_EXERCISE PROMPT_
Identify the lines holding "scene" and copy them.
— Begin SOURCE EXCERPT —
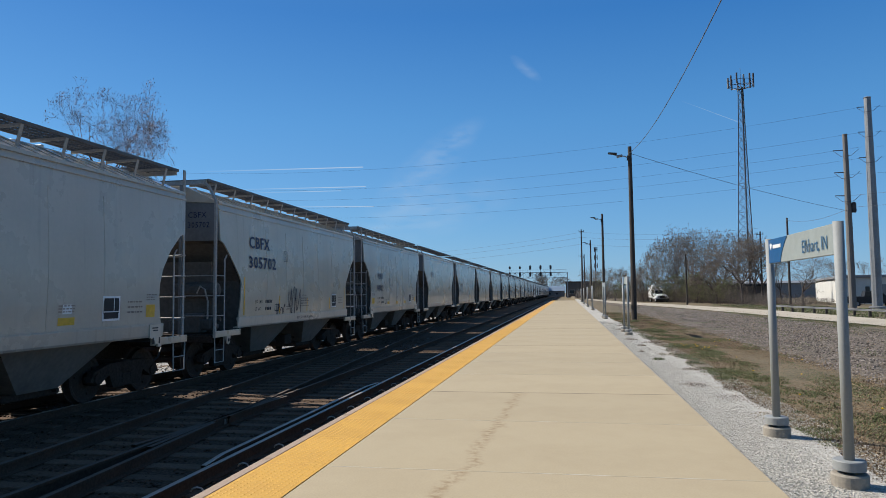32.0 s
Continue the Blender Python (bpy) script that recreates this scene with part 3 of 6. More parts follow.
# ---- signs, poles and wires ----
def text_shape(body, size, heavy):
    """Flat letters of the built-in font as vertices and faces, from the origin to the right."""
    cu = bpy.data.curves.new("letters", "FONT")
    cu.body, cu.size, cu.resolution_u, cu.offset = body, size, 2, size * heavy
    cu.space_character = 1.14 if heavy else 1.0
    ob = bpy.data.objects.new("letters", cu)
    scene.collection.objects.link(ob)
    dg = bpy.context.evaluated_depsgraph_get()
    me = bpy.data.meshes.new_from_object(ob.evaluated_get(dg))
    vs = [tuple(v.co) for v in me.vertices]
    fs = [tuple(q.vertices) for q in me.polygons]
    bpy.data.objects.remove(ob)
    bpy.data.meshes.remove(me)
    return vs, fs


TEXTS = {}


def letters(body, size, heavy=None):
    heavy = (0.022 if size > 0.25 else 0.008) if heavy is None else heavy
    if (body, size) not in TEXTS:
        TEXTS[body, size] = text_shape(body, size, heavy)
    return TEXTS[body, size]


def sign(y0, y1, x, words):
    """A platform sign: a panel between two round posts, parallel to the track."""
    s = empty("platform_sign", pose(x, (y0 + y1) / 2, -0.05), "grey two-post station sign with a blue corner" if words else "grey two-post platform sign seen along its panel", "sign", "signs along the platform")
    yc = (y0 + y1) / 2
    for y in (y0 - yc, y1 - yc):
        p = part("post", Shape().turned([(0.044, 0.1), (0.044, 2.305)], 28, 0, y, 0), M_POST, s, smooth=True)
        p.data.polygons[-1].use_smooth = False
        part("collar", Shape().turned([(0.13, 0.145), (0.13, 0.22), (0.123, 0.228)], 56, 0, y, 0), M_POST, p)
        part("footing", Shape().turned([(0.145, -0.1), (0.15, 0.1), (0.137, 0.115)], 56, 0, y, 0), M_FOOTING, p, "stained round concrete footing")
    w = y1 - y0 - 0.12
    part("panel", Shape().box(0, 0, 2.153, 0.04, w, 0.28, 0.004), M_PANEL, s)
    # blue corner with a curved inner edge, on the side to the track
    h = w / 2
    curve = [(h - 0.43 - 0.26 * (k / 8) ** 1.5, 2.016 + 0.274 * k / 8) for k in range(9)]
    part("blue_corner", Shape().prism([(h, 2.016)] + curve + [(h, 2.29)], "x", -0.026, -0.0225), M_PANELBLUE, s, "blue printed corner")
    if words:
        vs, fs = letters(words, 0.186, 0.0)
        k = 0.7 / max(v[0] for v in vs)
        cut = 0.72 * max(v[0] for v in vs)
        cut = max(v[0] for f in fs for v in (vs[i] for i in f) if max(vs[j][0] for j in f) < cut) + 0.02
        for keep in (True, False):
            pick = [f for f in fs if (min(vs[j][0] for j in f) < cut) == keep]
            ids = sorted({j for f in pick for j in f})
            at = {j: n for n, j in enumerate(ids)}
            part("word", Shape().add([(-0.026, -0.151 - vs[j][0] * k, 2.072 + vs[j][1]) for j in ids], [tuple(at[j] for j in f) for f in pick]), M_LETTERBLUE, s, "dark blue printed word")
        m = Shape()
        m.prism([(h - 0.05, 2.225), (h - 0.09, 2.165), (h - 0.14, 2.225), (h - 0.1, 2.245)], "x", -0.03, -0.0265)
        part("emblem", m, M_WHITE, s, "small white printed emblem")
        part("emblem_bar", Shape().box(-0.028, h - 0.32, 2.2, 0.004, 0.3, 0.04), M_WHITE, s, "white printed bar")
    return s


sign(6.56, 8.68, 4.71, "Elkhart, IN")
for y in (28.0, 44.6, 66.0, 82.0, 100.0, 118.0):
    sign(y, y + 2.14, 4.68, "")


def lamp_pole(x, y, z1):
    p = empty("lamp_pole", pose(x, y, ground_z(x, y) - 0.05), "tall dark timber lamp pole with a flat head lamp", "street lamp", "lamp poles along the platform")
    h = z1 + 0.2
    part("pole", Shape().turned([(0.17, 0), (0.15, h * 0.4), (0.115, h)], 14), M_POLE, p, smooth=False)
    part("arm", Shape().pipe([(0, 0, h - 0.75), (-0.35, 0, h - 0.6), (-0.95, 0, h - 0.5)], 0.03), M_STEELPOLE, p, "grey bracket arm")
    head = Shape()
    head.prism([(-0.45, -0.62 + h), (-0.8, -0.66 + h), (-0.82, -0.56 + h), (-0.47, -0.5 + h)], "y", -0.16, 0.16)
    part("lamp_head", head, M_STEELPOLE, p, "flat grey lamp head")
    head2 = Shape().prism([(-0.8, -0.5 + h), (-1.35, -0.4 + h), (-1.35, -0.34 + h), (-0.8, -0.38 + h)], "y", -0.17, 0.17)
    part("lamp_head", head2, M_DARKMETAL, p, "flat dark lamp head")
    part("bracket", Shape().box(-0.12, 0, h - 0.72, 0.14, 0.2, 0.3, 0.02), M_DARKMETAL, p)
    return p


for x, y, z in ((6.43, 44.6, 10.77), (6.6, 83.0, 10.77), (6.6, 125.0, 10.8), (6.6, 171.0, 10.8)):
    lamp_pole(x, y, z)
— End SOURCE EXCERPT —
_RIGHT ANSWER_
Continue the Blender Python (bpy) script that recreates this scene with part 3 of 6. More parts follow.
    scene.collection.objects.link(ob)